Task instructions:
Give back each entry unchanged, minus pictures.

-- begin Records for this task --

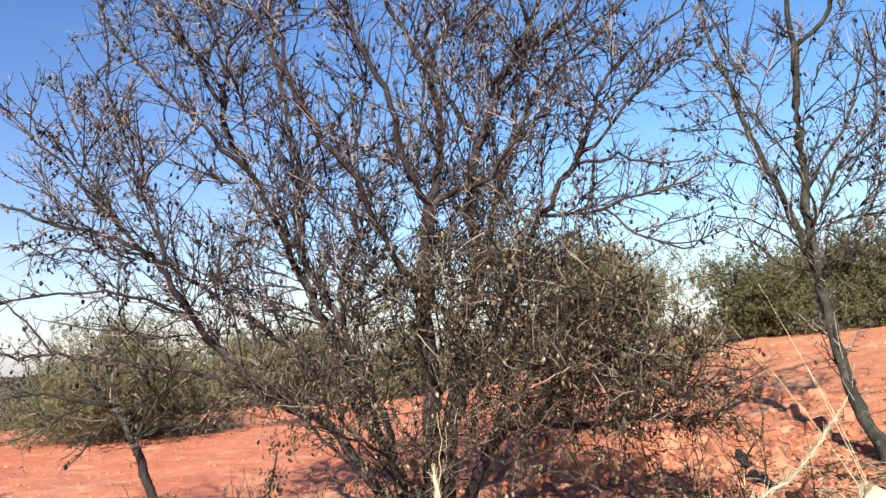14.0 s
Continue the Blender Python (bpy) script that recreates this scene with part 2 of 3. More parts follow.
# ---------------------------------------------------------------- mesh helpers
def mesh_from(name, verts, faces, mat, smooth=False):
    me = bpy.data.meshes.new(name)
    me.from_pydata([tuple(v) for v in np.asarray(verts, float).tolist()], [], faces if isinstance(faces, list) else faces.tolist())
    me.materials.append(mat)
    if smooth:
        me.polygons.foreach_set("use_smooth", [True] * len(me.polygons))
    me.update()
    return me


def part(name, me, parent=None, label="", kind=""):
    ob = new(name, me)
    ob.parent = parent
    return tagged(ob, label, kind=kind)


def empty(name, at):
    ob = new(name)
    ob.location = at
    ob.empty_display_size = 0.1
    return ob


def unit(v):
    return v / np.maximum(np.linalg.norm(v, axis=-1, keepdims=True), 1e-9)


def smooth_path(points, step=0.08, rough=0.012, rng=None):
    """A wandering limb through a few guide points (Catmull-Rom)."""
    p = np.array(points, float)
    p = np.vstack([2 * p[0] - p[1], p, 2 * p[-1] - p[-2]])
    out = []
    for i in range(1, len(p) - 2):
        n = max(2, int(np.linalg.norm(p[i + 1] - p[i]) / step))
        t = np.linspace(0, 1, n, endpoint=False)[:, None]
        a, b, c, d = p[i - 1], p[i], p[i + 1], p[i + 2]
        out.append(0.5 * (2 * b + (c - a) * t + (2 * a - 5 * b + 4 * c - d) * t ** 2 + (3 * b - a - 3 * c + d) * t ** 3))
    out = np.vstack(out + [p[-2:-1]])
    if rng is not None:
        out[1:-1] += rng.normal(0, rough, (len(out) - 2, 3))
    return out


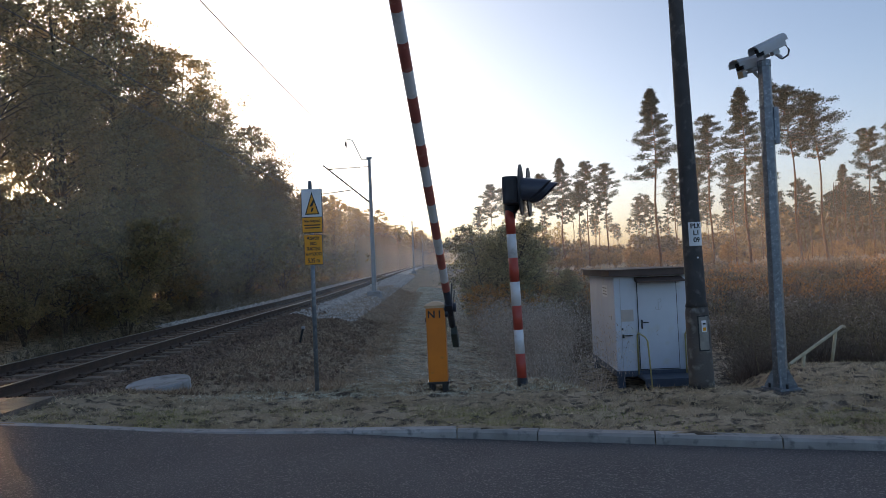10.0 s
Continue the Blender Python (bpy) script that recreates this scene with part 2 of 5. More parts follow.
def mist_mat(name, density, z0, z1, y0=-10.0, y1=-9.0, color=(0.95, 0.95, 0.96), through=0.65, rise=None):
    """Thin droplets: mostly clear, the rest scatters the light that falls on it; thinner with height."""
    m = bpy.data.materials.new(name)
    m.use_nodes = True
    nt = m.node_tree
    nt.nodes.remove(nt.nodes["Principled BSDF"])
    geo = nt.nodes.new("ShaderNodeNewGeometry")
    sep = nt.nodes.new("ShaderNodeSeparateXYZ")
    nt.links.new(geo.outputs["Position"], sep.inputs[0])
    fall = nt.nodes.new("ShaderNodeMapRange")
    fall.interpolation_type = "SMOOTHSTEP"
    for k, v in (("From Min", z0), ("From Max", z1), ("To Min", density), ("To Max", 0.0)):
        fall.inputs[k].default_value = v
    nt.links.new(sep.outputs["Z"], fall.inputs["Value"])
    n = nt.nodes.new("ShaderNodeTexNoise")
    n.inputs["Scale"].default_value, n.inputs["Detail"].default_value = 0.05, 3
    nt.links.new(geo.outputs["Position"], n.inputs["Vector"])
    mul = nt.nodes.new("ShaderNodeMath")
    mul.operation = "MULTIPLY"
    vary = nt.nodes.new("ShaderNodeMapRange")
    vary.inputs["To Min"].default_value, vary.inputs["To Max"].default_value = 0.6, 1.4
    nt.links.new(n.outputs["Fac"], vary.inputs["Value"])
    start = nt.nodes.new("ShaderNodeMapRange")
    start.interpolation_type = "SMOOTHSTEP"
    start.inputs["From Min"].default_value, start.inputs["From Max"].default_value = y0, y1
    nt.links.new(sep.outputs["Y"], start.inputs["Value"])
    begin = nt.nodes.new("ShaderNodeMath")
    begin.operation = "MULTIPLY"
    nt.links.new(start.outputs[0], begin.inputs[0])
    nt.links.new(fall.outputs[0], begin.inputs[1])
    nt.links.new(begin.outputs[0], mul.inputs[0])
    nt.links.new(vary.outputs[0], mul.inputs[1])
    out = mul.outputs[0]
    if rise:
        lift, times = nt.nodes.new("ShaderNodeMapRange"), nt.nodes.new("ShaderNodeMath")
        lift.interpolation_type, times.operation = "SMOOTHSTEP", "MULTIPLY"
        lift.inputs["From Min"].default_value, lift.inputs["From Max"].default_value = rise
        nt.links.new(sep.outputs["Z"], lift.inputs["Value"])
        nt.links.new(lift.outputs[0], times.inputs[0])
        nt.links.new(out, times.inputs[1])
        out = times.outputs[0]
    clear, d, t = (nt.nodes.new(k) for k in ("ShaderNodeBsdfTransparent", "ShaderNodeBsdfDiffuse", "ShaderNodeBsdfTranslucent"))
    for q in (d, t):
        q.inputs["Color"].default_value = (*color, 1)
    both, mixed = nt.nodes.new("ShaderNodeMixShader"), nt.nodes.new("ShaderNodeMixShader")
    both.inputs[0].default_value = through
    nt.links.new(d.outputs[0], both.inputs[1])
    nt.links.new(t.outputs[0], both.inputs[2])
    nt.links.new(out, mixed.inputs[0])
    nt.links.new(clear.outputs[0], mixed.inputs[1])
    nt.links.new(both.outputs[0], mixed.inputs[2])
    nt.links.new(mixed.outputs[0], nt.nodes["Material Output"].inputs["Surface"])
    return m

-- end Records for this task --

Exercise answer:
14.0 s
Continue the Blender Python (bpy) script that recreates this scene with part 2 of 3. More parts follow.
# ---------------------------------------------------------------- mesh helpers
def mesh_from(name, verts, faces, mat, smooth=False):
    me = bpy.data.meshes.new(name)
    me.from_pydata([tuple(v) for v in np.asarray(verts, float).tolist()], [], faces if isinstance(faces, list) else faces.tolist())
    me.materials.append(mat)
    if smooth:
        me.polygons.foreach_set("use_smooth", [True] * len(me.polygons))
    me.update()
    return me


def part(name, me, parent=None, label="", kind=""):
    ob = new(name, me)
    ob.parent = parent
    return tagged(ob, label, kind=kind)


def empty(name, at):
    ob = new(name)
    ob.location = at
    ob.empty_display_size = 0.1
    return ob


def unit(v):
    return v / np.maximum(np.linalg.norm(v, axis=-1, keepdims=True), 1e-9)


def smooth_path(points, step=0.08, rough=0.012, rng=None):
    """A wandering limb through a few guide points (Catmull-Rom)."""
    p = np.array(points, float)
    p = np.vstack([2 * p[0] - p[1], p, 2 * p[-1] - p[-2]])
    out = []
    for i in range(1, len(p) - 2):
        n = max(2, int(np.linalg.norm(p[i + 1] - p[i]) / step))
        t = np.linspace(0, 1, n, endpoint=False)[:, None]
        a, b, c, d = p[i - 1], p[i], p[i + 1], p[i + 2]
        out.append(0.5 * (2 * b + (c - a) * t + (2 * a - 5 * b + 4 * c - d) * t ** 2 + (3 * b - a - 3 * c + d) * t ** 3))
    out = np.vstack(out + [p[-2:-1]])
    if rng is not None:
        out[1:-1] += rng.normal(0, rough, (len(out) - 2, 3))
    return out


10.0 s
Continue the Blender Python (bpy) script that recreates this scene with part 2 of 5. More parts follow.
def mist_mat(name, density, z0, z1, y0=-10.0, y1=-9.0, color=(0.95, 0.95, 0.96), through=0.65, rise=None):
    """Thin droplets: mostly clear, the rest scatters the light that falls on it; thinner with height."""
    m = bpy.data.materials.new(name)
    m.use_nodes = True
    nt = m.node_tree
    nt.nodes.remove(nt.nodes["Principled BSDF"])
    geo = nt.nodes.new("ShaderNodeNewGeometry")
    sep = nt.nodes.new("ShaderNodeSeparateXYZ")
    nt.links.new(geo.outputs["Position"], sep.inputs[0])
    fall = nt.nodes.new("ShaderNodeMapRange")
    fall.interpolation_type = "SMOOTHSTEP"
    for k, v in (("From Min", z0), ("From Max", z1), ("To Min", density), ("To Max", 0.0)):
        fall.inputs[k].default_value = v
    nt.links.new(sep.outputs["Z"], fall.inputs["Value"])
    n = nt.nodes.new("ShaderNodeTexNoise")
    n.inputs["Scale"].default_value, n.inputs["Detail"].default_value = 0.05, 3
    nt.links.new(geo.outputs["Position"], n.inputs["Vector"])
    mul = nt.nodes.new("ShaderNodeMath")
    mul.operation = "MULTIPLY"
    vary = nt.nodes.new("ShaderNodeMapRange")
    vary.inputs["To Min"].default_value, vary.inputs["To Max"].default_value = 0.6, 1.4
    nt.links.new(n.outputs["Fac"], vary.inputs["Value"])
    start = nt.nodes.new("ShaderNodeMapRange")
    start.interpolation_type = "SMOOTHSTEP"
    start.inputs["From Min"].default_value, start.inputs["From Max"].default_value = y0, y1
    nt.links.new(sep.outputs["Y"], start.inputs["Value"])
    begin = nt.nodes.new("ShaderNodeMath")
    begin.operation = "MULTIPLY"
    nt.links.new(start.outputs[0], begin.inputs[0])
    nt.links.new(fall.outputs[0], begin.inputs[1])
    nt.links.new(begin.outputs[0], mul.inputs[0])
    nt.links.new(vary.outputs[0], mul.inputs[1])
    out = mul.outputs[0]
    if rise:
        lift, times = nt.nodes.new("ShaderNodeMapRange"), nt.nodes.new("ShaderNodeMath")
        lift.interpolation_type, times.operation = "SMOOTHSTEP", "MULTIPLY"
        lift.inputs["From Min"].default_value, lift.inputs["From Max"].default_value = rise
        nt.links.new(sep.outputs["Z"], lift.inputs["Value"])
        nt.links.new(lift.outputs[0], times.inputs[0])
        nt.links.new(out, times.inputs[1])
        out = times.outputs[0]
    clear, d, t = (nt.nodes.new(k) for k in ("ShaderNodeBsdfTransparent", "ShaderNodeBsdfDiffuse", "ShaderNodeBsdfTranslucent"))
    for q in (d, t):
        q.inputs["Color"].default_value = (*color, 1)
    both, mixed = nt.nodes.new("ShaderNodeMixShader"), nt.nodes.new("ShaderNodeMixShader")
    both.inputs[0].default_value = through
    nt.links.new(d.outputs[0], both.inputs[1])
    nt.links.new(t.outputs[0], both.inputs[2])
    nt.links.new(out, mixed.inputs[0])
    nt.links.new(clear.outputs[0], mixed.inputs[1])
    nt.links.new(both.outputs[0], mixed.inputs[2])
    nt.links.new(mixed.outputs[0], nt.nodes["Material Output"].inputs["Surface"])
    return m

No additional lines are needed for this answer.